**Short problem**. Each line below must be set down exactly; omit any image you find.

**Data shown**.
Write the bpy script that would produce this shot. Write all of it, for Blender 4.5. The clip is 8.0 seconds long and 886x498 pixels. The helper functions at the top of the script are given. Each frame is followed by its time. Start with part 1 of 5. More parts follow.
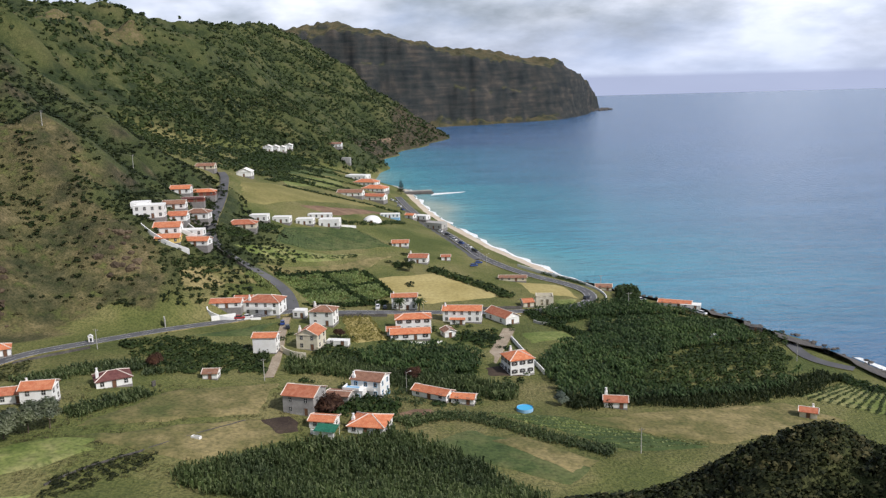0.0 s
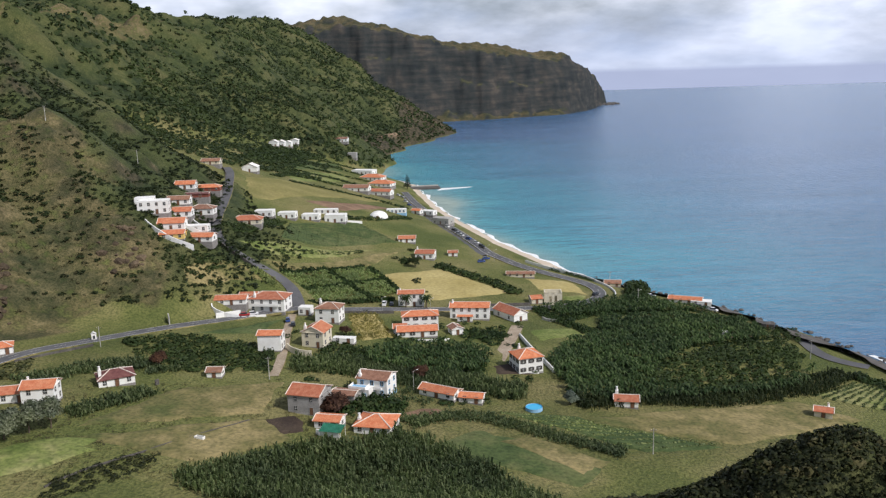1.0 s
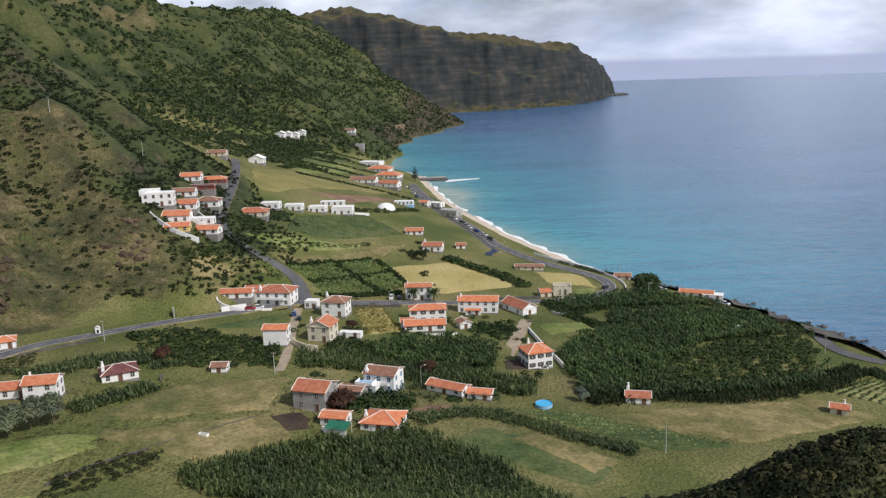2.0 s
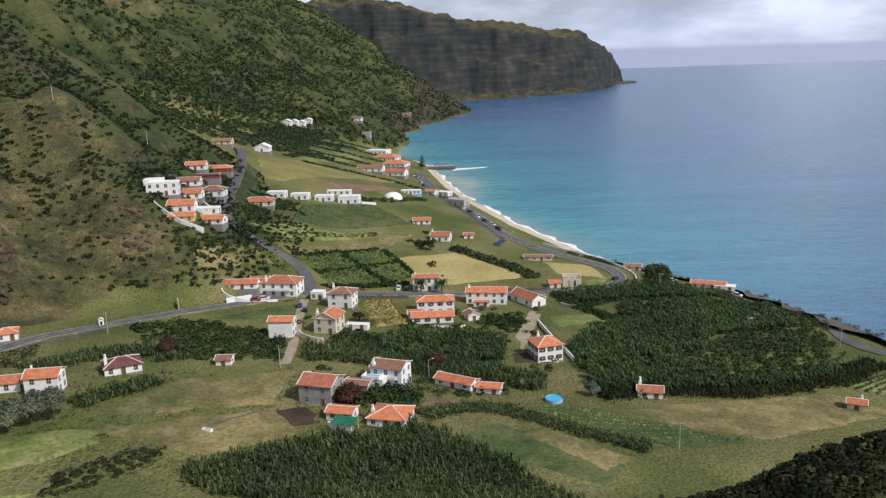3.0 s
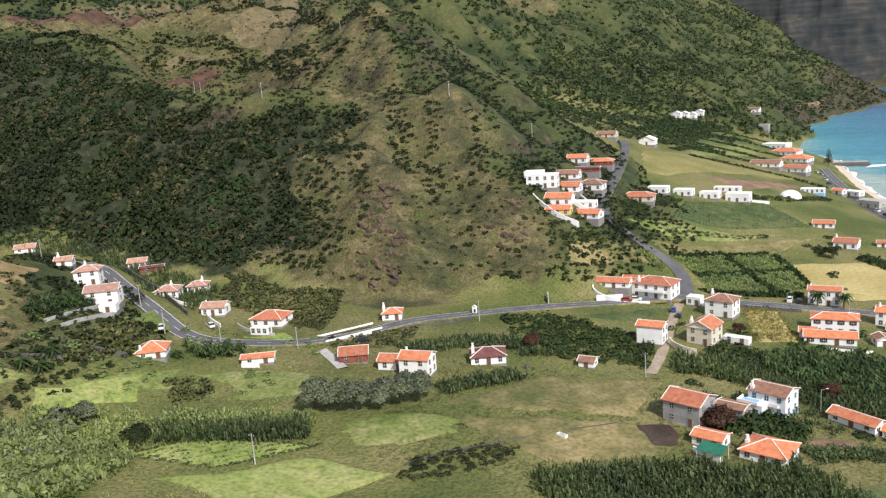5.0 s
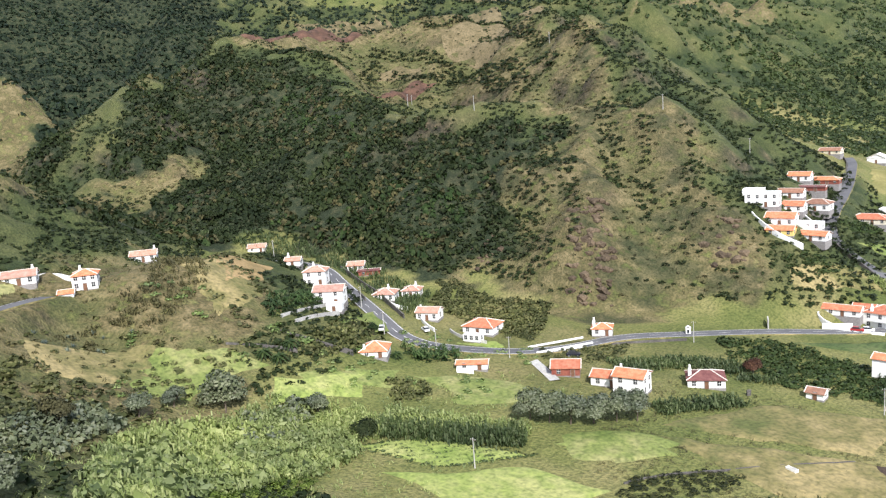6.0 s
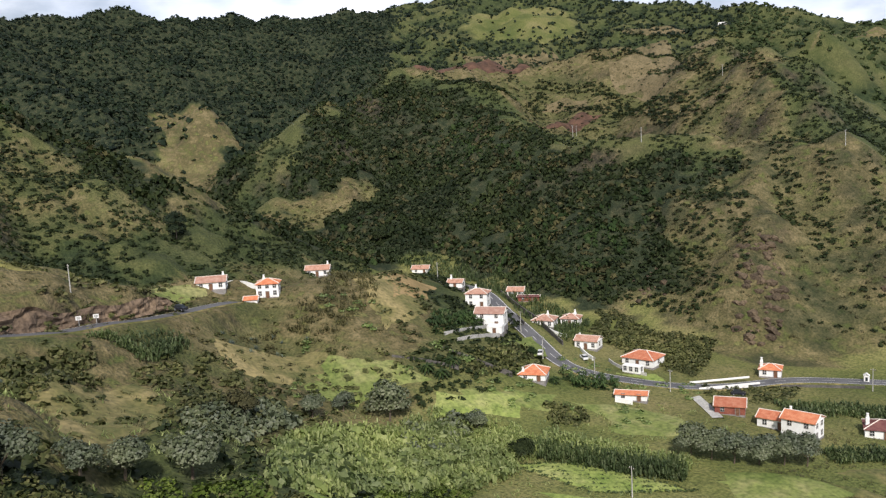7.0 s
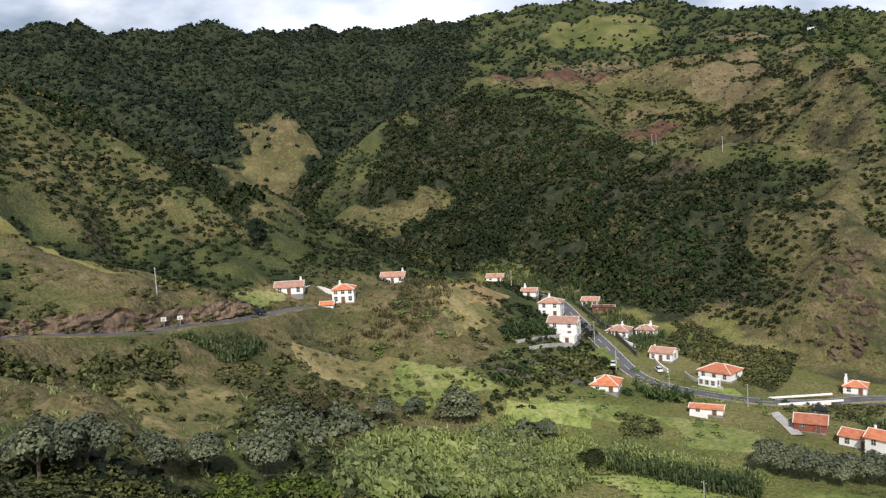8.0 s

**Solution for this task**.
Write the bpy script that would produce this shot. Write all of it, for Blender 4.5. The clip is 8.0 seconds long and 886x498 pixels. The helper functions at the top of the script are given. Each frame is followed by its time. Start with part 1 of 5. More parts follow.
0.0 s
1.0 s
2.0 s
3.0 s
5.0 s
6.0 s
7.0 s
8.0 s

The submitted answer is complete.